When passengers arrive at Carrasco, they are deposited on the bottommost arrival level to pick up their baggage. Whether arriving or departing, Vinoly’s design places a high priority on straightforward and intuitive wayfinding for the passenger. To get from front door to gate or vice versa, a straight line never ends in a perpendicular turn that doesn’t right itself, effectively maximizing the scalar convenience of a small, compact airport.
“Here, what we tried to do was always keep you on center so that you are never being thrown off to the left or to the right, that you’re going through the building symmetrically,” says Rolland.
This succinct trip out of the airport can, of course, be interrupted by a visit to the upper terrace level. There, passengers can mingle with visitors waiting for other travelers to arrive, getting a meal and a drink while watching planes land and take off, suddenly liberated from the their typical posts in some of the most inhospitable waiting areas airports offer, squatting on baggage carousels and leaning against vending machines.

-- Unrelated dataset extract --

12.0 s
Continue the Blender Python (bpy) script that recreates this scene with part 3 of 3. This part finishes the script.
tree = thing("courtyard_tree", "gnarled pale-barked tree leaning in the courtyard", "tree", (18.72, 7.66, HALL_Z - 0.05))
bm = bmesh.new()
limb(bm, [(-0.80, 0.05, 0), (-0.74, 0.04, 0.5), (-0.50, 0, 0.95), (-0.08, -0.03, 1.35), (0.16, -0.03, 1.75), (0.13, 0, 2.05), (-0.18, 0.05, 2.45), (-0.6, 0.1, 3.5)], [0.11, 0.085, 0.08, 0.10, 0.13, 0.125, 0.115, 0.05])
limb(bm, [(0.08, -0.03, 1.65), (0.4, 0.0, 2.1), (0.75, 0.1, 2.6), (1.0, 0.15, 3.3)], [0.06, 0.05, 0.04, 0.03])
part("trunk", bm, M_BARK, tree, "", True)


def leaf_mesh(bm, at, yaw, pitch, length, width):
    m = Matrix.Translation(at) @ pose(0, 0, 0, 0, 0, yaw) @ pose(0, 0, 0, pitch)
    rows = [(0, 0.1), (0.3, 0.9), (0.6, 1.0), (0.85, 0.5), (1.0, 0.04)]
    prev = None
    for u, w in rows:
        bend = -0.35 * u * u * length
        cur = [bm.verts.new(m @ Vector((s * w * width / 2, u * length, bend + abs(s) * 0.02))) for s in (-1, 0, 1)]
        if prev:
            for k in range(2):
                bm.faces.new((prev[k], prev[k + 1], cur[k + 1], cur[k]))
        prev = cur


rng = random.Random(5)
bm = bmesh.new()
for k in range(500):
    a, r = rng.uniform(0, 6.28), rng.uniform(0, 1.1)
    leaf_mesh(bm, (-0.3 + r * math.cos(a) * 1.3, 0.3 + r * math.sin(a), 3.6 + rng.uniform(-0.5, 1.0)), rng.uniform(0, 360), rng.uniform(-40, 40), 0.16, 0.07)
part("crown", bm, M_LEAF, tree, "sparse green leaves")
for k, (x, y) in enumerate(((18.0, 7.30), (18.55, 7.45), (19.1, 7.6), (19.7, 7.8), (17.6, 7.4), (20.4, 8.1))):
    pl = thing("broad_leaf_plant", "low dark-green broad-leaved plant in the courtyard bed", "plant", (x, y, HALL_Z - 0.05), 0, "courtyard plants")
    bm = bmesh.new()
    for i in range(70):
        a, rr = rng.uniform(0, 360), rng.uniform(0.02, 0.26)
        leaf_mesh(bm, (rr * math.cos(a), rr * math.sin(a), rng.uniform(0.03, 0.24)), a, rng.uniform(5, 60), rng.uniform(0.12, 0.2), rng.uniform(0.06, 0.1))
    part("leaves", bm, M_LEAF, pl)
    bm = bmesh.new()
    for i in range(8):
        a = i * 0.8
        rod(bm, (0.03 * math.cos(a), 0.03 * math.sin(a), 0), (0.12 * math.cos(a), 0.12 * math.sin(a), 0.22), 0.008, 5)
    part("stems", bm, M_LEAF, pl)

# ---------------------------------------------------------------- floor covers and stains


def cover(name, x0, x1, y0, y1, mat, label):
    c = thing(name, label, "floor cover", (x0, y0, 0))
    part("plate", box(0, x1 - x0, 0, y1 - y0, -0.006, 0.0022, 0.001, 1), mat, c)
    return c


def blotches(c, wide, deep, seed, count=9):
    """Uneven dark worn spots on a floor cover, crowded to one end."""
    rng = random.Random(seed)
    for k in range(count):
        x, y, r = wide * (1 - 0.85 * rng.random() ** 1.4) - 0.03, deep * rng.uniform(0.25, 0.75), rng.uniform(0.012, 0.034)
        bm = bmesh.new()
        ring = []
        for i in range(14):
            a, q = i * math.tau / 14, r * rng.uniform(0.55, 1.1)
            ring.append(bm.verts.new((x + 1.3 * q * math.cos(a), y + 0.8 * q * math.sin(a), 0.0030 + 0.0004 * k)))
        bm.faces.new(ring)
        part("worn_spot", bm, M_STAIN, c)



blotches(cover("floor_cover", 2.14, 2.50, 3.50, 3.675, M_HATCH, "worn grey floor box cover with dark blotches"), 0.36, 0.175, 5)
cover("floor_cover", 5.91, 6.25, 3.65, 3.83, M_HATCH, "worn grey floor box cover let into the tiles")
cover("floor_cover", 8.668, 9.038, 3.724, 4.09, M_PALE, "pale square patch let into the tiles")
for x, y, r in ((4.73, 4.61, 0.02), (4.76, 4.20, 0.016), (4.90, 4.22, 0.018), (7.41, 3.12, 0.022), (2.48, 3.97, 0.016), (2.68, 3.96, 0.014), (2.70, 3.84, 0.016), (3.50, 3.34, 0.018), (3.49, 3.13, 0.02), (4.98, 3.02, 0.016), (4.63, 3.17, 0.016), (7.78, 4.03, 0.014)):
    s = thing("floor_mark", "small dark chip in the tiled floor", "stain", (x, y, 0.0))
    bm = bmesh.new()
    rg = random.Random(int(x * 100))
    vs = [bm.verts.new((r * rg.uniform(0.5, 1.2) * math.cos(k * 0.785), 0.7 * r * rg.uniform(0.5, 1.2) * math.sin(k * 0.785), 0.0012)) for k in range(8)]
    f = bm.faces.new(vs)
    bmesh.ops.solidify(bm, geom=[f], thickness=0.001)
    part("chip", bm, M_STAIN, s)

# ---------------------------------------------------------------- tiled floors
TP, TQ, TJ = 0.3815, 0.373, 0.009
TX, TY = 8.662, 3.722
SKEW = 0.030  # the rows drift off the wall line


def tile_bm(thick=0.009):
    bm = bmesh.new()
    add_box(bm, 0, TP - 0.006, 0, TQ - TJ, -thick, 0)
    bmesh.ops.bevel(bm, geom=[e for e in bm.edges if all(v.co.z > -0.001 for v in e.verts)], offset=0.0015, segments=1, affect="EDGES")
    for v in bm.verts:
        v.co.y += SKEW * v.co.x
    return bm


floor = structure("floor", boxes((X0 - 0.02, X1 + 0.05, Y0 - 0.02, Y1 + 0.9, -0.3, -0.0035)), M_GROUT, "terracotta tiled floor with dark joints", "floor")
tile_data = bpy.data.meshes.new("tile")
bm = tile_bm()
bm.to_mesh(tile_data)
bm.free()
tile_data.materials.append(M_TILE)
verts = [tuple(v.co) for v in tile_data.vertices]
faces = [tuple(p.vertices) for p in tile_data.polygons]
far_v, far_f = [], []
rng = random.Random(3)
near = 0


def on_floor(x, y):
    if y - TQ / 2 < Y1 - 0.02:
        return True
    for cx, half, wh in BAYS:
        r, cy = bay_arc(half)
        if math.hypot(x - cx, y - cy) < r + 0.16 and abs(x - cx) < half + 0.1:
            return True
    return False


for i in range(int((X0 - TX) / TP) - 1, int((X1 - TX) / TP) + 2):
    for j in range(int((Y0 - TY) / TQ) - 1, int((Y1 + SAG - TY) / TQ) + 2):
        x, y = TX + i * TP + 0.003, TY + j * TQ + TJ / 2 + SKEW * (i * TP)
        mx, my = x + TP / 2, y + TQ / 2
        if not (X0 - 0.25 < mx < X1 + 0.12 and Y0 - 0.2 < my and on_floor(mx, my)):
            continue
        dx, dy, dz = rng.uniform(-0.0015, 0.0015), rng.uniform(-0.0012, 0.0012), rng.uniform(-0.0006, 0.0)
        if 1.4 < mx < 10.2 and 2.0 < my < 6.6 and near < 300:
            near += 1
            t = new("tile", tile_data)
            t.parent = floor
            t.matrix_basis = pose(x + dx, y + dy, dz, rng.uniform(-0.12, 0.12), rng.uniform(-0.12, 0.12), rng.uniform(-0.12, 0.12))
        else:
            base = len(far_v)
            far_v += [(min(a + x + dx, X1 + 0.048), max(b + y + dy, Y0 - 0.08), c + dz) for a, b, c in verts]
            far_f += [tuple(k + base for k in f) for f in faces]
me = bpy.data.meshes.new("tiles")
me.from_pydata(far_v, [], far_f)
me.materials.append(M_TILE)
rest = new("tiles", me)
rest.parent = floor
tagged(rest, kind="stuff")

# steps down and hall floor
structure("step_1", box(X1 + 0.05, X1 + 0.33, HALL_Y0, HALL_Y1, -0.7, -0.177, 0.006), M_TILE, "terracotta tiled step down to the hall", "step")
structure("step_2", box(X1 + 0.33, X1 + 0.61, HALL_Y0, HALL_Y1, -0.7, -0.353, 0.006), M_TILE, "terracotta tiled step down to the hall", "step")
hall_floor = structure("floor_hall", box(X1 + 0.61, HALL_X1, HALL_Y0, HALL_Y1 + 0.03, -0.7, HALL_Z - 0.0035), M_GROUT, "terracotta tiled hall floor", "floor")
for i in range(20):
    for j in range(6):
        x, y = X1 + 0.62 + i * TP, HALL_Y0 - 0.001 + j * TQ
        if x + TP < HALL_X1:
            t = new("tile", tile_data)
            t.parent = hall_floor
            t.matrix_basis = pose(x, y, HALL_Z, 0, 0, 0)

Nostalgia tempered by innovation
Renderings of the terminal indicate the scale of this terrace level will likely be on par with a typical concert hall. One of Vinoly’s premiere concert halls, Philadelphia’s Kimmel Center, shares a few notable features with the terminal, like interior landscaping, wide, curving forms, and an abundance of glass. This is serious public space, not a transitory holding pen that most small airports, sparse and comparatively ad hoc in their application of public amenities and space, seem to settle for. Uruguay’s unique love for flight helps call this disparity to task. As Rolland’s five-to-one anecdote says, the majority of visitors to the airport aren’t flying. Divorced from the building’s presumed function, they’re there for the building, so it has to offer them a definitive experience. It has to encourage more wide-eyed waves.
Rolland says Uruguayans’ passion for the democratizing possibilities of air travel was a critical ingredient in creating an exciting and enlivening travel environment. “It reminds me of what air travel used to be like here years ago,” he muses.